Kentucky’s PJ Washington: Auburn just wanted it more
Most Outstanding Player of the Midwest Region? If Auburn had cooperated, it could have been PJ Washington’s podiatrist.
Playing his second game within 48 hours despite the lingering pain from a sprained foot, Washington was Kentucky’s main man.
But Auburn’s star backcourt tandem of Bryce Brown and Jared Harper spoiled the storyline and Kentucky’s hopes of advancement to the Final Four. They all but double-handedly led Auburn to a 77-71 overtime victory over Kentucky in Sunday’s Midwest Region finals.
Washington, who posted a double-double with game highs of 28 points and 13 rebounds, stared at the floor of UK’s locker room as he answered media questions.
“It sucks,” he said. “I’m heartbroken. I just want everybody to know I gave everything I had.”
Teammate Jemarl Baker saluted Washington, who joined Tyler Herro as UK’s representatives on the all-Midwest Region team.
“He played great, considering he wasn’t 100 percent,” Baker said.
When asked how his foot felt, Washington answered directly. “It hurts,” he said.
But Brown and Harper proved that two could be better than an exceptional one. The pair combined for 50 points. More tellingly, Brown (24 points) and Harper (26 points) combined to score 39 of Auburn’s final 51 points.
This was not coincidental, Auburn assistant coach Steven Pearl said. His father, Auburn Coach Bruce Pearl, all but ordered Harper and Brown to take over.
“The second-half offense, we’re going to get the ball to Jared and Bryce” as the younger Pearl recalled his father’s halftime instruction. “And everybody else get the (knowing smile as he paused) out of the way.”
The execution that followed propelled Auburn (30-9) to its first Final Four.
UK finished its season with a 30-7 record.
Kentucky dodged a bullet to get the game into overtime. Horace Spencer, who had made three of 17 three-point shots this season, missed from the left wing at the buzzer.
Harper, who was named the Midwest Region’s Most Outstanding Player, twice drove for scores to put the Tigers ahead 64-60 early in overtime.
Kentucky’s deficit grew to 70-63 with 70 seconds left when Harper hit two free throws.
After a Washington three got Kentucky within 74-71, Auburn clinched the victory by making three of four free throws in the final 16.1 seconds.
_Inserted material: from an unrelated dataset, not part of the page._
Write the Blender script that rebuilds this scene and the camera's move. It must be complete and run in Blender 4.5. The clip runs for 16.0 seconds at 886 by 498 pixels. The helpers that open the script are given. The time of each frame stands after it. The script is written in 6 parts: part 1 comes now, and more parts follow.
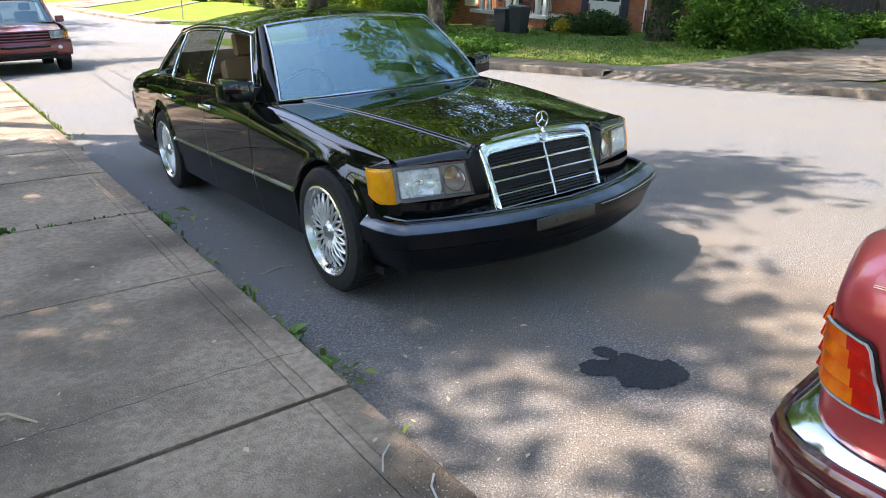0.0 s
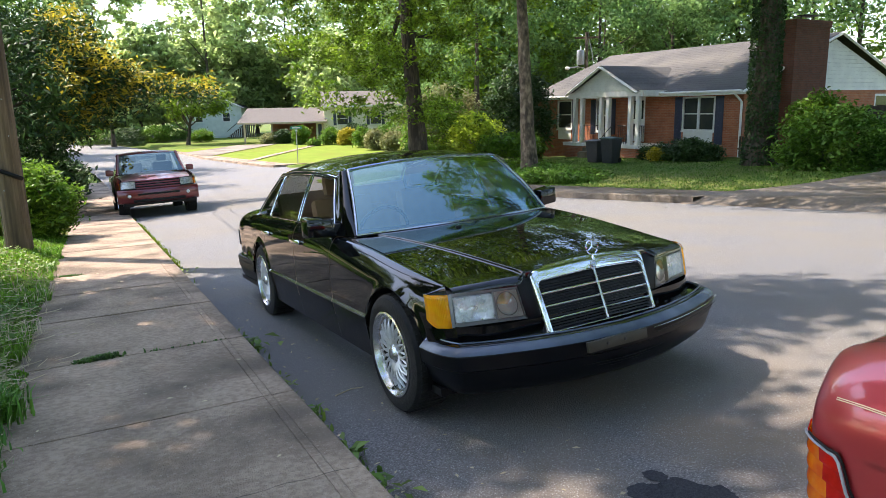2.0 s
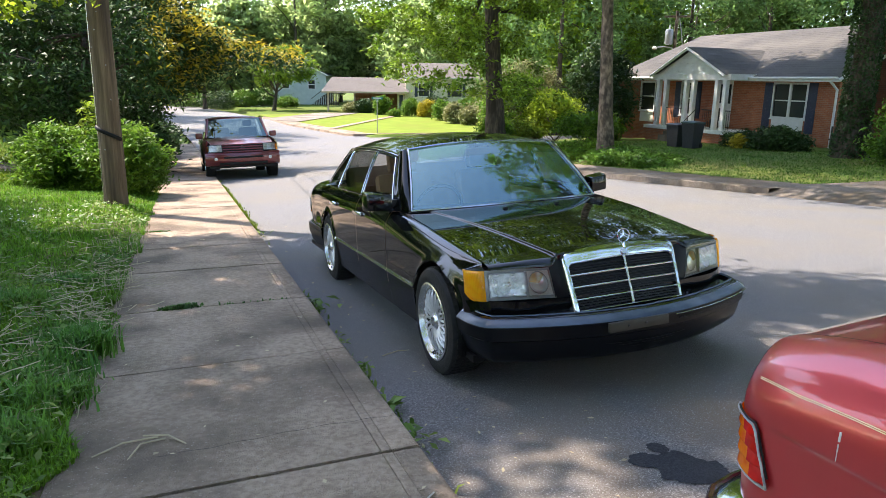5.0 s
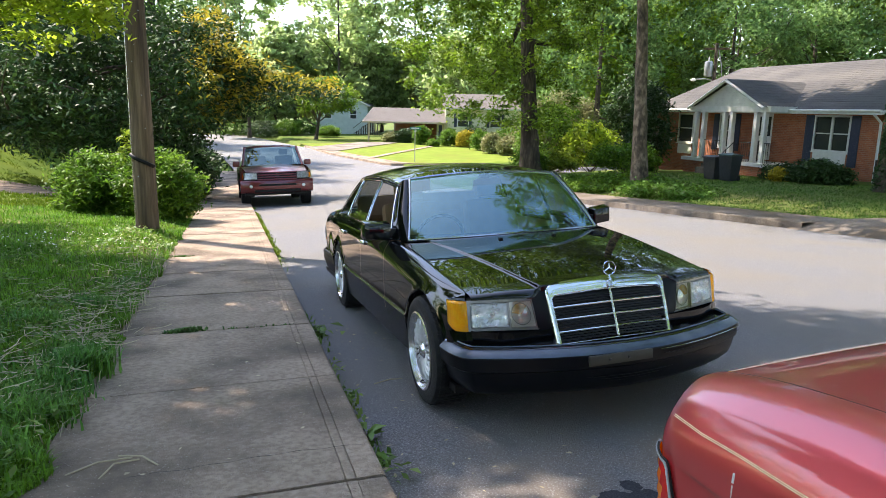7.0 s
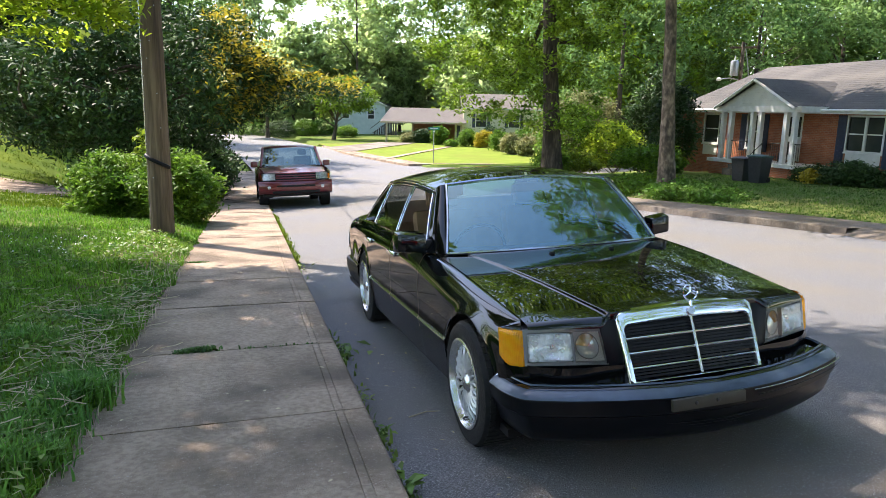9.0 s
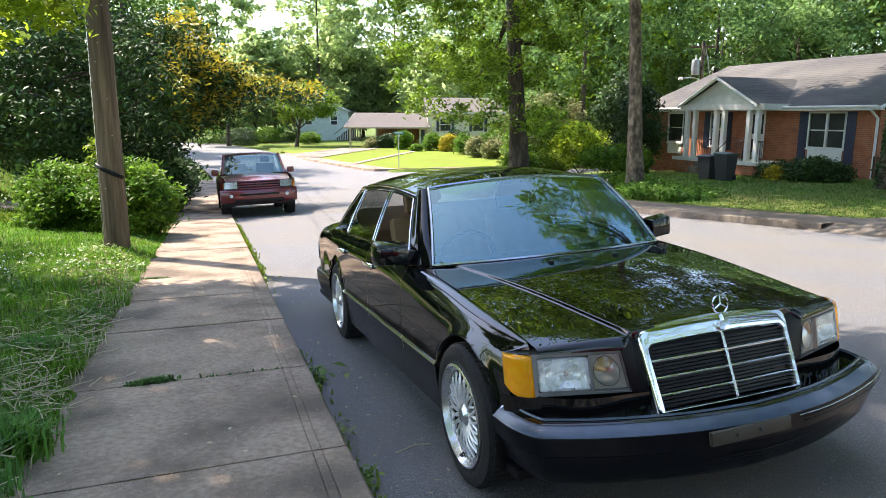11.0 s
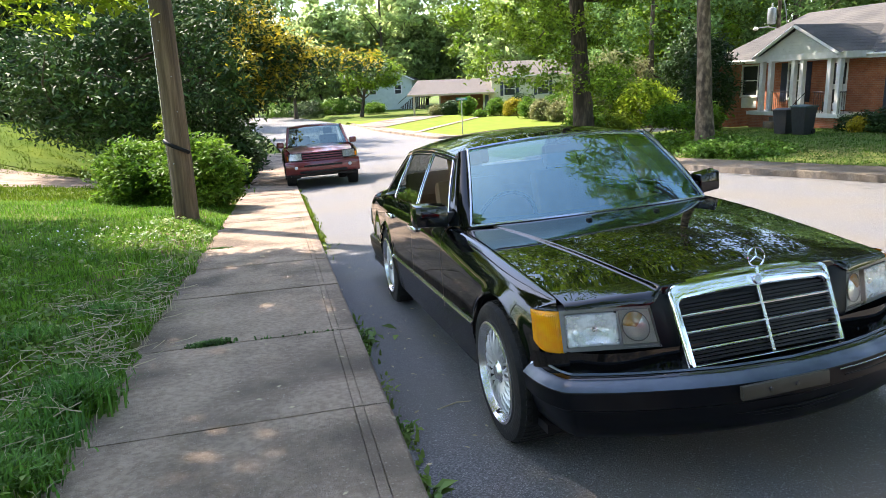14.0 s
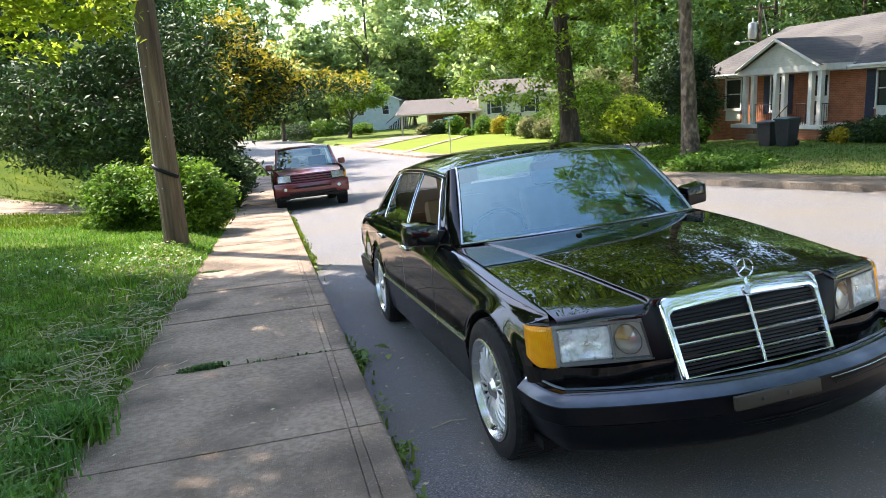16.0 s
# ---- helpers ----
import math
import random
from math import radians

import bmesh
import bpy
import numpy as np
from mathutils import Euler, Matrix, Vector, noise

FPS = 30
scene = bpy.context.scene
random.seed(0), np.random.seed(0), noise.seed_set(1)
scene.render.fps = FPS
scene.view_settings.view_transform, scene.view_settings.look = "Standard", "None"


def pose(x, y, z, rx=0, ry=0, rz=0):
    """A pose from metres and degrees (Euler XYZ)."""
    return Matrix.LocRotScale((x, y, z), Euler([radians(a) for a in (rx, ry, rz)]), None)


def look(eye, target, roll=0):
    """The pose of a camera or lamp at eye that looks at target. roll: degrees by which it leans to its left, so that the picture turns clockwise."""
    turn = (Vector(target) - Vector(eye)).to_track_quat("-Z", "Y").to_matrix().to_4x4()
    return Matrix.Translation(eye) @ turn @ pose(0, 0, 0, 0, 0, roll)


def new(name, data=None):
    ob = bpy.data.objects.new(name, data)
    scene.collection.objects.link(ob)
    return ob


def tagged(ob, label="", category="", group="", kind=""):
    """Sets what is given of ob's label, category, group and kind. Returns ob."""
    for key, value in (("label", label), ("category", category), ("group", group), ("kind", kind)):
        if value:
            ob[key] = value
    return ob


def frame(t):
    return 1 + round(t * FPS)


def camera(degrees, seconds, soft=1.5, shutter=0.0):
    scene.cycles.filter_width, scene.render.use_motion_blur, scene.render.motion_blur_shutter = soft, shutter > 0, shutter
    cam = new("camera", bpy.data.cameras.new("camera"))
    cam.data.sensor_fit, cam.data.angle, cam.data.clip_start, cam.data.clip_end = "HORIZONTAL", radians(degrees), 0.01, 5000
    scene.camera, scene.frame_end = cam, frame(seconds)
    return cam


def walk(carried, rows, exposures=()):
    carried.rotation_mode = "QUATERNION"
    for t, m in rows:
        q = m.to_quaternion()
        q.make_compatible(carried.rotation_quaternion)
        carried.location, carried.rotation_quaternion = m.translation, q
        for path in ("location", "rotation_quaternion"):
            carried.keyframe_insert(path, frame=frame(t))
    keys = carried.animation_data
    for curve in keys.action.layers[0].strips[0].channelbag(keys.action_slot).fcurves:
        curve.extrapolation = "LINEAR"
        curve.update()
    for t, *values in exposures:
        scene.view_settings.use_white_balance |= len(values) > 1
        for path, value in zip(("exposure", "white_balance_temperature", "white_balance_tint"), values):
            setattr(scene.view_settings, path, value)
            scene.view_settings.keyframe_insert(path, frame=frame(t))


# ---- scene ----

Kentucky succeeded in containing Auburn’s three-point attack. The Tigers, who came into the game ranked third nationally with an average of 11.5 three-point baskets a game, made only seven. Auburn had made more than seven in all but five games this season.
In saluting Auburn, Immanuel Quickley said, “The tough twos we wanted them to take, they made.”
Kentucky led by as much as 11 points in the first half. Auburn rallied with Brown and Harper scoring 21 of the Tigers’ first 28 points of the second half.
Brown, who scored 25 second-half points when the teams played at Auburn on Jan. 19, scored 17 after halftime.
Kentucky never trailed in the first half and led 35-30 at halftime. The Cats made one more three-point shot than Auburn (four to three). The Cats limited Brown and Harper to 5-for-14 shooting (two of seven from three-point range).
Washington led the way offensively in the first half with 15 points. He had scored that many points or fewer in 19 games this season.
Besides scoring, Washington also helped get Auburn’s depleted front line in foul trouble. Austin Wiley gave Auburn a lift before picking up his second foul and going to the bench with 10:54 left. Malik Dunbar picked up his third foul with 4:22 left.
Kentucky got off to a fast start. Auburn got off to a slow start. UK scored the game’s first seven points, while Auburn missed its first six shots. As a result, UK led 17-7 when Herro hit a transition three-pointer.
Kentucky’s first-half lead grew to as much as 22-11 on a Washington drive with 9:28 left.
Though Auburn rallied from a 17-point second-half deficit to nearly beat Kentucky in the first regular-season game, the Tigers had not been a comeback team. Auburn had a 25-2 record when leading at halftime, and a 3-7 record when trailing.
Auburn looked like a different team in the second half. Brown (eight) and Harper (two) accounted for the Tigers’ first 10 points. Game on.
Brown’s three-pointer with 17:44 left gave Auburn its first lead at 40-37.
A possession-by-possession struggle ensued.
“I feel like all the hard work we put (in) just went down the drain …,” Washington said. “I just tried to go out there and give everything I had. Unfortunately we came up short. I can live with it because I gave everything. And my teammates did, too.”